- Polly Bennett in front of her home in Alabama in 2000, photographed by David Raccuglia
- Born: 1922 Boykin, Alabama, U.S.
- Died: 2003 (aged 80–81) U.S.
- Occupation: Artist
- Known for: Member of the Gee's Bend quilting collective

= Polly Bennett =

American artist (1922–2003)

Polly Mooney Bennett (1922–2003) was an American artist. She is associated with the Gee's Bend quilting collective and was a member of the Freedom Quilting Bee. Her work has been exhibited in the Museum of Fine Arts, Houston.

==Biography ==
Polly Bennett was born and raised in Boykin, Alabama, also known as Gee's Bend, in 1922. Her parents, Mary and Minniefield Mooney, separated in 1928 and left her in the care of her grandmother Mary Brown Mooney.

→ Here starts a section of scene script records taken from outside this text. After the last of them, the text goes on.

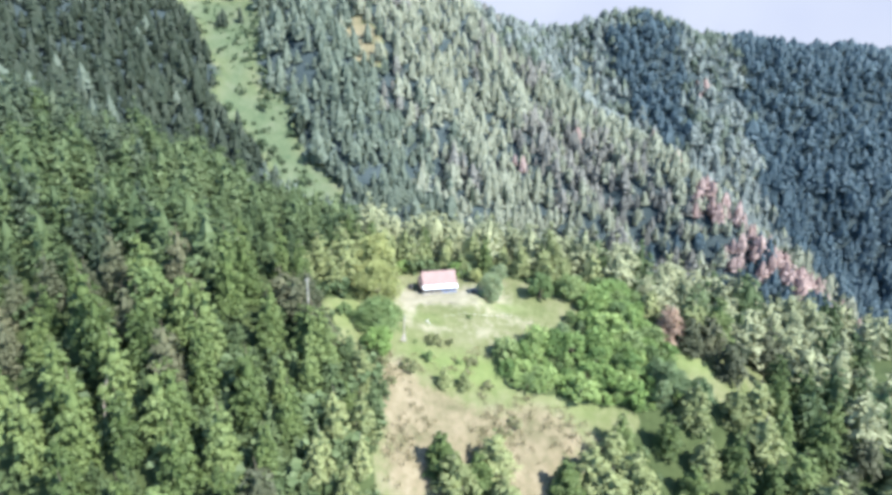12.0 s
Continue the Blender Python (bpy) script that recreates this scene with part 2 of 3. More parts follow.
CUT = [(-215, 440), (-182, 393), (-166, 372), (-154, 352), (-149, 325), (-141, 318), (-127, 315), (-112, 302), (-100, 284), (-88, 262), (-74, 254), (-66, 280), (-82, 302), (-95, 311), (-104, 318), (-112, 349), (-120, 353), (-129, 345), (-134, 366), (-140, 383), (-148, 412), (-158, 440)]
SCAR = [(-84, 438), (-76, 444), (-60, 432), (-53, 416), (-70, 405), (-79, 420)]
PALE_SCAR = [(152, 682), (166, 704), (180, 698), (176, 664), (160, 655)]
DEAD_BAND = [(200, 436), (222, 446), (240, 425), (262, 412), (300, 420), (345, 425), (372, 405), (376, 380), (335, 372), (290, 358), (255, 364), (226, 388), (205, 410)]
DEAD_PATCH = [(285, 676), (318, 678), (324, 650), (290, 640)]
RED_TUFT = [(35, 434), (55, 440), (64, 416), (44, 406)]
GRASS_TOP = [(25, 650), (60, 690), (84, 685), (82, 642), (48, 605)]
# Slope light set by tree colour: shaded faces blue, lit rib paler grey.
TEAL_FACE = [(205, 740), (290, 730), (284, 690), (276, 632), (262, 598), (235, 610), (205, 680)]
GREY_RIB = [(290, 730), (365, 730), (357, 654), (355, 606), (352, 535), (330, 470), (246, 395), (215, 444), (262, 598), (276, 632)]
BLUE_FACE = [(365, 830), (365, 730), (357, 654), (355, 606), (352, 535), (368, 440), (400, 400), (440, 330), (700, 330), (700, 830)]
GULLY = [(62, 467), (91, 543), (125, 520), (158, 475), (171, 427), (190, 393), (200, 330), (118, 330), (100, 390), (68, 430)]


def lines(*runs):
    return np.unique(np.concatenate([np.arange(a, b, s) for a, b, s in runs] + [np.array([r]) for r in (-3500.0, -2000.0, -1200.0, 1300.0, 2200.0, 3800.0)]))


def part(name, verts, faces, mat, parent=None, label="", smooth=False):
    me = bpy.data.meshes.new(name)
    verts, faces = np.asarray(verts, np.float32), np.asarray(faces, np.int32)
    n, k = faces.shape
    me.vertices.add(len(verts))
    me.vertices.foreach_set("co", verts.ravel())
    me.loops.add(n * k)
    me.loops.foreach_set("vertex_index", faces.ravel())
    me.polygons.add(n)
    me.polygons.foreach_set("loop_start", np.arange(0, n * k, k, dtype=np.int32))
    me.polygons.foreach_set("use_smooth", np.full(n, smooth))
    me.update(calc_edges=True)
    me.materials.append(mat)
    ob = new(name, me)
    ob.parent = parent
    return tagged(ob, label)


def values(ob, name, v):
    a = ob.data.attributes.new(name, "FLOAT", "POINT")
    a.data.foreach_set("value", np.asarray(v, np.float32))


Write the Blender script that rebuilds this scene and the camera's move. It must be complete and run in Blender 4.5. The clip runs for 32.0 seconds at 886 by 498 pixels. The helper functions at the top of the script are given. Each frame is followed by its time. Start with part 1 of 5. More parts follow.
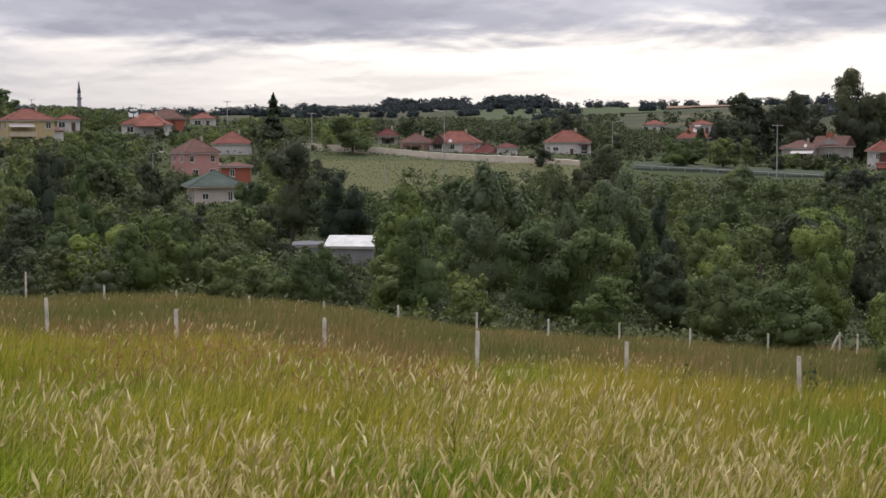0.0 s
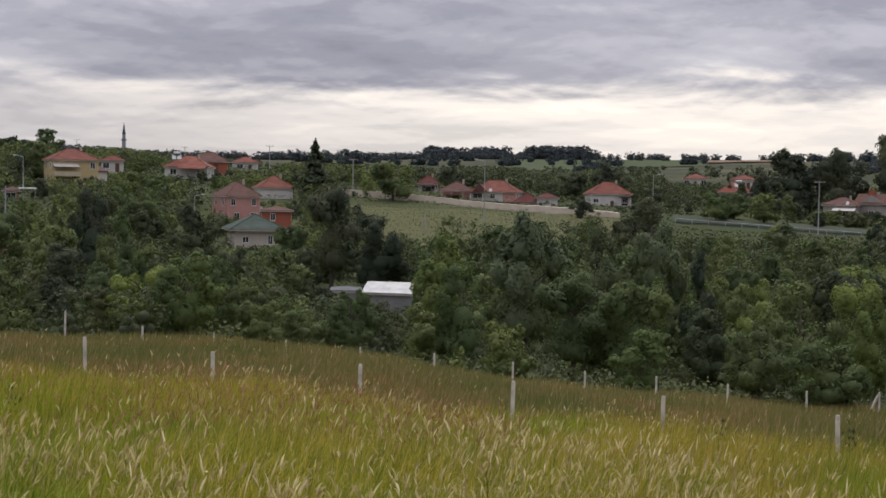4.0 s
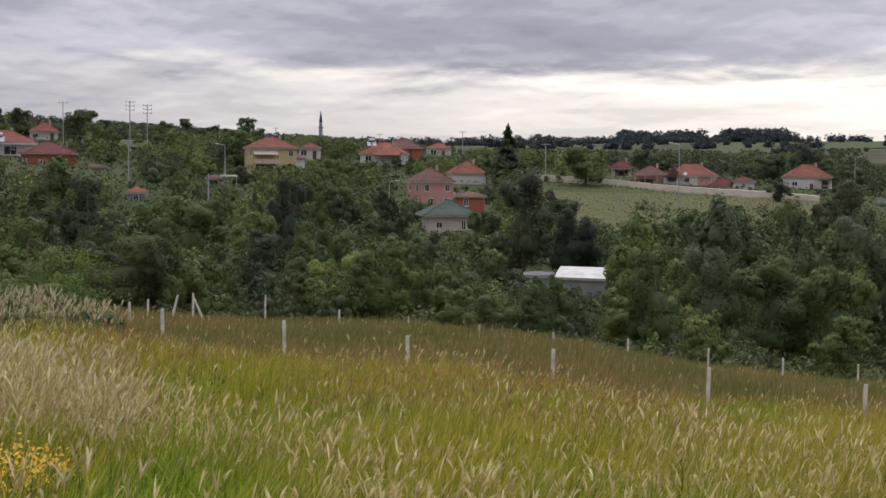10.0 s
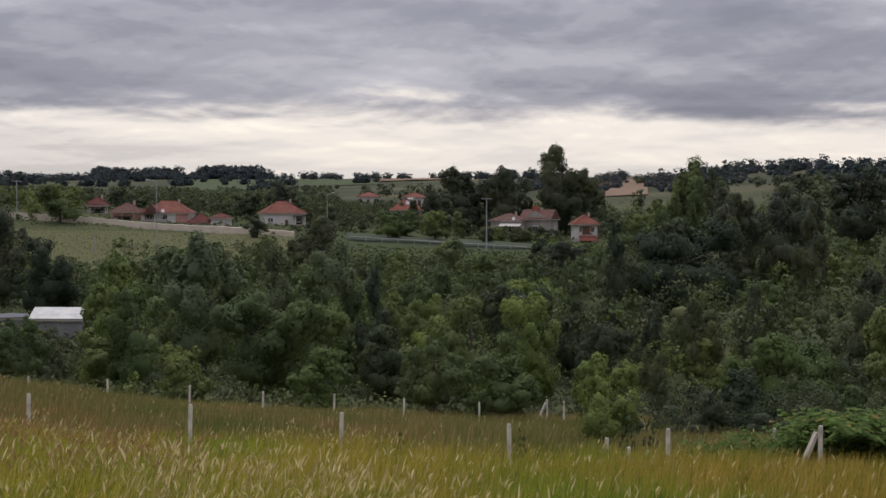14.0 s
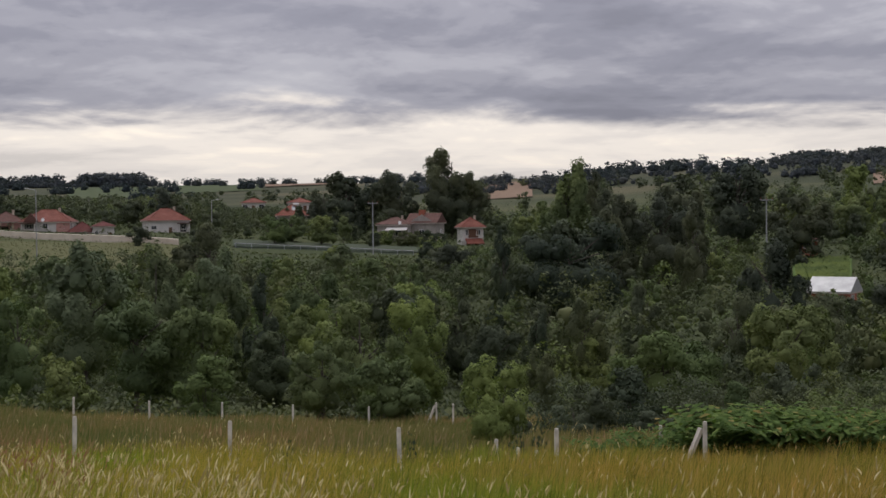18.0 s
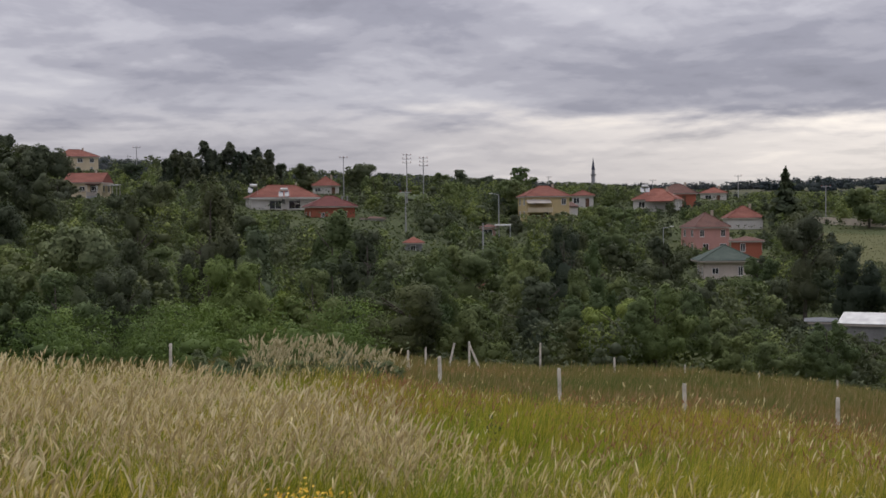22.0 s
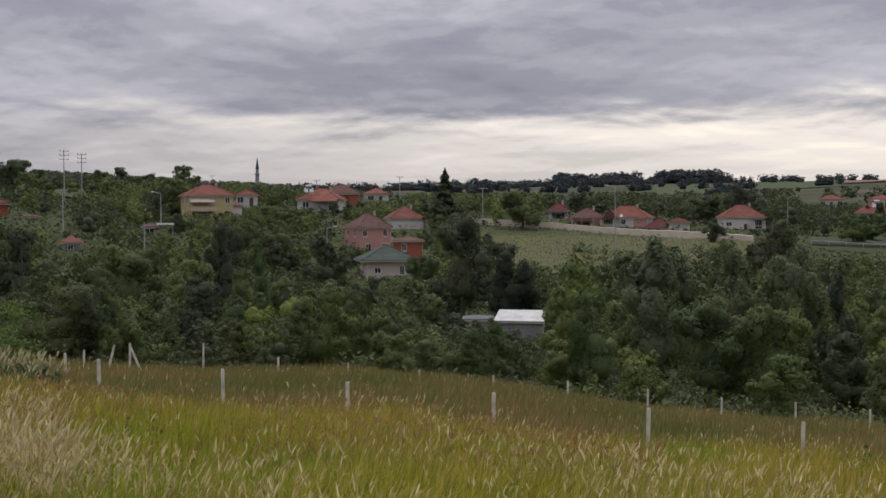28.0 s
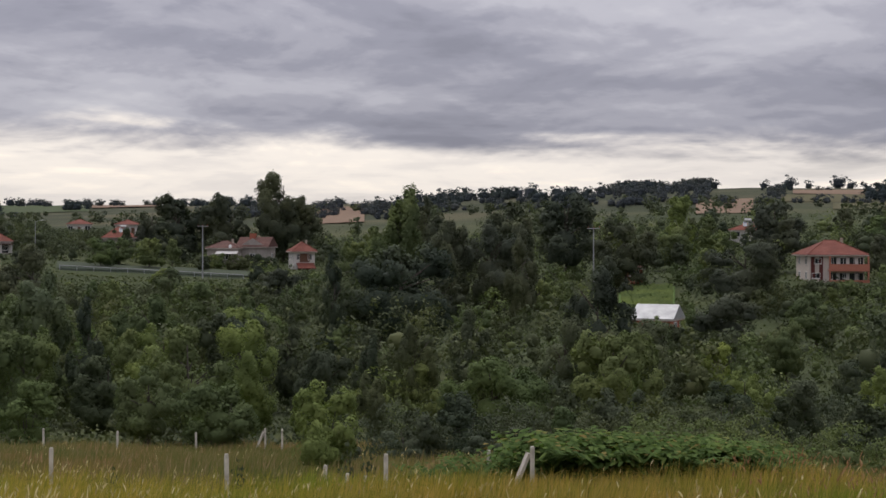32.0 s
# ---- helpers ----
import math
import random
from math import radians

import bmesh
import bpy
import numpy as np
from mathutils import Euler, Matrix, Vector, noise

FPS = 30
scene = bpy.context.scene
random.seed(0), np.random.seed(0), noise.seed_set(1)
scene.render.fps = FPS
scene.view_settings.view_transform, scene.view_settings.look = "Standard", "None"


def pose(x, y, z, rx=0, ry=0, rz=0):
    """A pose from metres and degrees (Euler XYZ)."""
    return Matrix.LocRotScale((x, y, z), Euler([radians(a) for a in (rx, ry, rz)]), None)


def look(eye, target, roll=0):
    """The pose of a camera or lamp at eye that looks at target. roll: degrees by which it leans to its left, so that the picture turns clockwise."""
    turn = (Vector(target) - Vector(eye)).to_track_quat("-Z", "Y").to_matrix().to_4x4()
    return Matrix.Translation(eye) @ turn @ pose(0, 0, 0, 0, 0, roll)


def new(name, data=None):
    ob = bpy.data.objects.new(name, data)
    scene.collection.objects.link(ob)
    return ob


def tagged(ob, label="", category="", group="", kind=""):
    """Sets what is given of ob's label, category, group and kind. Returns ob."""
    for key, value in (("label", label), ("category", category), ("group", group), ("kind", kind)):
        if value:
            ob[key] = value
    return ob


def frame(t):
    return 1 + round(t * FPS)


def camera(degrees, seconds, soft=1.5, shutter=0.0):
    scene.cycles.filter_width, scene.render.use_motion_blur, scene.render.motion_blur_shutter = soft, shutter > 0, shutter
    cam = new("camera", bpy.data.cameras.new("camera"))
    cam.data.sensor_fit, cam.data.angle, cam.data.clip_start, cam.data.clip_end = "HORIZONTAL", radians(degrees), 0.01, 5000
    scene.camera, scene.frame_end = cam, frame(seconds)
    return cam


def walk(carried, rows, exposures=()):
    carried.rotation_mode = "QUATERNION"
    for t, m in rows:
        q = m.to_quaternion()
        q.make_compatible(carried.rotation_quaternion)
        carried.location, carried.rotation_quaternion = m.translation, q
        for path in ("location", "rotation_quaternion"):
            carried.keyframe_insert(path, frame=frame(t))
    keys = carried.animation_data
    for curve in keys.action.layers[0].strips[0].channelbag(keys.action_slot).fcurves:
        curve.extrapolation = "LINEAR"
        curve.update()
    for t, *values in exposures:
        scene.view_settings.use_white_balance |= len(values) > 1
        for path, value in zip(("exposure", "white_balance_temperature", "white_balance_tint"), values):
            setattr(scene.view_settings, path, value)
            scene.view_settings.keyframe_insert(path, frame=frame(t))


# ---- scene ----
# All bearings are degrees clockwise from +y as seen from the viewer's stand, distances are metres.
EYE = 1.65
cam = camera(34.25, 32.0, soft=1.6)
PATH = [
    (0.0, pose(0, 0, EYE, 85.72, 0, 19.73) @ pose(0, 0, 0, 0, 0, -0.31)),
    (0.5, pose(0, 0, EYE, 85.98, 0, 22.33) @ pose(0, 0, 0, 0, 0, -0.50)),
    (1.0, pose(0, 0, EYE, 86.62, 0, 24.52) @ pose(0, 0, 0, 0, 0, -0.31)),
    (1.5, pose(0, 0, EYE, 87.46, 0, 26.42) @ pose(0, 0, 0, 0, 0, -0.25)),
    (2.0, pose(0, 0, EYE, 88.07, 0, 27.88) @ pose(0, 0, 0, 0, 0, -0.19)),
    (2.5, pose(0, 0, EYE, 88.24, 0, 27.79) @ pose(0, 0, 0, 0, 0, -0.22)),
    (3.0, pose(0, 0, EYE, 88.07, 0, 25.87) @ pose(0, 0, 0, 0, 0, 0.12)),
    (3.5, pose(0, 0, EYE, 87.70, 0, 23.54) @ pose(0, 0, 0, 0, 0, 0.45)),
    (4.0, pose(0, 0, EYE, 87.64, 0, 21.27) @ pose(0, 0, 0, 0, 0, 1.00)),
    (4.5, pose(0, 0, EYE, 87.98, 0, 19.38) @ pose(0, 0, 0, 0, 0, 0.66)),
    (5.0, pose(0, 0, EYE, 88.35, 0, 18.23) @ pose(0, 0, 0, 0, 0, 0.10)),
    (5.5, pose(0, 0, EYE, 88.49, 0, 18.01) @ pose(0, 0, 0, 0, 0, -0.09)),
    (6.0, pose(0, 0, EYE, 88.59, 0, 18.45) @ pose(0, 0, 0, 0, 0, -0.12)),
    (6.5, pose(0, 0, EYE, 88.85, 0, 19.31) @ pose(0, 0, 0, 0, 0, -0.18)),
    (7.0, pose(0, 0, EYE, 88.92, 0, 20.20) @ pose(0, 0, 0, 0, 0, -0.27)),
    (7.5, pose(0, 0, EYE, 88.32, 0, 20.91) @ pose(0, 0, 0, 0, 0, -0.26)),
    (8.0, pose(0, 0, EYE, 87.32, 0, 22.04) @ pose(0, 0, 0, 0, 0, -0.11)),
    (8.5, pose(0, 0, EYE, 86.69, 0, 23.76) @ pose(0, 0, 0, 0, 0, -0.02)),
    (9.0, pose(0, 0, EYE, 86.58, 0, 25.53) @ pose(0, 0, 0, 0, 0, 0.16)),
    (9.5, pose(0, 0, EYE, 86.70, 0, 27.23) @ pose(0, 0, 0, 0, 0, 0.33)),
    (10.0, pose(0, 0, EYE, 86.94, 0, 28.94) @ pose(0, 0, 0, 0, 0, 0.52)),
    (10.5, pose(0, 0, EYE, 87.23, 0, 30.47) @ pose(0, 0, 0, 0, 0, 0.56)),
    (11.0, pose(0, 0, EYE, 87.53, 0, 31.20) @ pose(0, 0, 0, 0, 0, 0.57)),
    (11.5, pose(0, 0, EYE, 87.83, 0, 30.27) @ pose(0, 0, 0, 0, 0, 0.72)),
    (12.0, pose(0, 0, EYE, 88.17, 0, 27.80) @ pose(0, 0, 0, 0, 0, 0.92)),
    (12.5, pose(0, 0, EYE, 88.45, 0, 24.08) @ pose(0, 0, 0, 0, 0, 1.01)),
    (13.0, pose(0, 0, EYE, 88.63, 0, 19.40) @ pose(0, 0, 0, 0, 0, 0.95)),
    (13.5, pose(0, 0, EYE, 88.65, 0, 14.13) @ pose(0, 0, 0, 0, 0, 0.64)),
    (14.0, pose(0, 0, EYE, 88.54, 0, 8.39) @ pose(0, 0, 0, 0, 0, 0.21)),
    (14.5, pose(0, 0, EYE, 88.28, 0, 2.48) @ pose(0, 0, 0, 0, 0, -0.18)),
    (15.0, pose(0, 0, EYE, 88.11, 0, -2.88) @ pose(0, 0, 0, 0, 0, -0.24)),
    (15.5, pose(0, 0, EYE, 88.22, 0, -7.47) @ pose(0, 0, 0, 0, 0, -0.18)),
    (16.0, pose(0, 0, EYE, 88.43, 0, -9.97) @ pose(0, 0, 0, 0, 0, -0.07)),
    (16.5, pose(0, 0, EYE, 88.56, 0, -9.44) @ pose(0, 0, 0, 0, 0, 0.01)),
    (17.0, pose(0, 0, EYE, 88.64, 0, -6.52) @ pose(0, 0, 0, 0, 0, -0.04)),
    (17.5, pose(0, 0, EYE, 88.67, 0, -1.80) @ pose(0, 0, 0, 0, 0, -0.30)),
    (18.0, pose(0, 0, EYE, 88.69, 0, 3.88) @ pose(0, 0, 0, 0, 0, -0.63)),
    (18.5, pose(0, 0, EYE, 88.71, 0, 10.14) @ pose(0, 0, 0, 0, 0, -0.83)),
    (19.0, pose(0, 0, EYE, 88.56, 0, 15.75) @ pose(0, 0, 0, 0, 0, -1.02)),
    (19.5, pose(0, 0, EYE, 88.54, 0, 20.51) @ pose(0, 0, 0, 0, 0, -0.88)),
    (20.0, pose(0, 0, EYE, 88.53, 0, 24.34) @ pose(0, 0, 0, 0, 0, -0.59)),
    (20.5, pose(0, 0, EYE, 88.59, 0, 27.75) @ pose(0, 0, 0, 0, 0, -0.41)),
    (21.0, pose(0, 0, EYE, 88.68, 0, 31.19) @ pose(0, 0, 0, 0, 0, -0.21)),
    (21.5, pose(0, 0, EYE, 88.76, 0, 35.47) @ pose(0, 0, 0, 0, 0, -0.40)),
    (22.0, pose(0, 0, EYE, 88.85, 0, 39.82) @ pose(0, 0, 0, 0, 0, -0.63)),
    (22.5, pose(0, 0, EYE, 88.95, 0, 43.87) @ pose(0, 0, 0, 0, 0, -0.74)),
    (23.0, pose(0, 0, EYE, 89.13, 0, 47.13) @ pose(0, 0, 0, 0, 0, -0.53)),
    (23.5, pose(0, 0, EYE, 89.35, 0, 49.75) @ pose(0, 0, 0, 0, 0, -0.07)),
    (24.0, pose(0, 0, EYE, 89.44, 0, 51.36) @ pose(0, 0, 0, 0, 0, 0.47)),
    (24.5, pose(0, 0, EYE, 89.44, 0, 51.15) @ pose(0, 0, 0, 0, 0, 0.87)),
    (25.0, pose(0, 0, EYE, 89.39, 0, 49.17) @ pose(0, 0, 0, 0, 0, 0.97)),
    (25.5, pose(0, 0, EYE, 89.34, 0, 45.91) @ pose(0, 0, 0, 0, 0, 0.80)),
    (26.0, pose(0, 0, EYE, 89.26, 0, 42.01) @ pose(0, 0, 0, 0, 0, 0.60)),
    (26.5, pose(0, 0, EYE, 89.14, 0, 38.10) @ pose(0, 0, 0, 0, 0, 0.61)),
    (27.0, pose(0, 0, EYE, 88.99, 0, 34.37) @ pose(0, 0, 0, 0, 0, 0.62)),
    (27.5, pose(0, 0, EYE, 88.88, 0, 30.56) @ pose(0, 0, 0, 0, 0, 0.27)),
    (28.0, pose(0, 0, EYE, 88.73, 0, 26.49) @ pose(0, 0, 0, 0, 0, -0.27)),
    (28.5, pose(0, 0, EYE, 88.71, 0, 22.32) @ pose(0, 0, 0, 0, 0, -0.59)),
    (29.0, pose(0, 0, EYE, 88.73, 0, 18.71) @ pose(0, 0, 0, 0, 0, -0.51)),
    (29.5, pose(0, 0, EYE, 89.01, 0, 15.48) @ pose(0, 0, 0, 0, 0, -0.29)),
    (30.0, pose(0, 0, EYE, 89.31, 0, 11.63) @ pose(0, 0, 0, 0, 0, -0.03)),
    (30.5, pose(0, 0, EYE, 89.50, 0, 7.41) @ pose(0, 0, 0, 0, 0, 0.11)),
    (31.0, pose(0, 0, EYE, 89.64, 0, 3.25) @ pose(0, 0, 0, 0, 0, 0.13)),
    (31.5, pose(0, 0, EYE, 89.70, 0, -0.39) @ pose(0, 0, 0, 0, 0, 0.13)),
    (32.0, pose(0, 0, EYE, 89.66, 0, -2.83) @ pose(0, 0, 0, 0, 0, 0.09)),
]
walk(cam, PATH, [(0,.35),(1,.24),(2,-.12),(3,-.1),(4,.08),(4.5,-.02),(6.5,-.16),(7,-.14),(8,.06),(8.5,.24),(10,.24),(11,.15),(13,-.12),(15.5,-.1),(18,-.14),(21,-.05),(24,.16),(27,-.06),(28,-.1),(32,-.06)])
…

Mary Mooney was a tenant farmer, and Polly helped on the farm starting at a young age. Polly was able to attend a school in Boiling Springs but was no longer able to attend after grade six. She found work nursing and cooking for various white families in the area. She married Mark Bennett in 1946. They maintained a farm on Rehoboth Rd. for the remainder of their lives. Bennett began quilting under her mother's instruction at about eight years old. She recalls struggling at first, "...back then what I made be so much longer on one side than the other. I didn't start getting them exactly right for a long while." She completed her first quilts at 15 years old and is now regarded as one of the most precise quilt makers in the Souls Grown Deep Foundation's collection.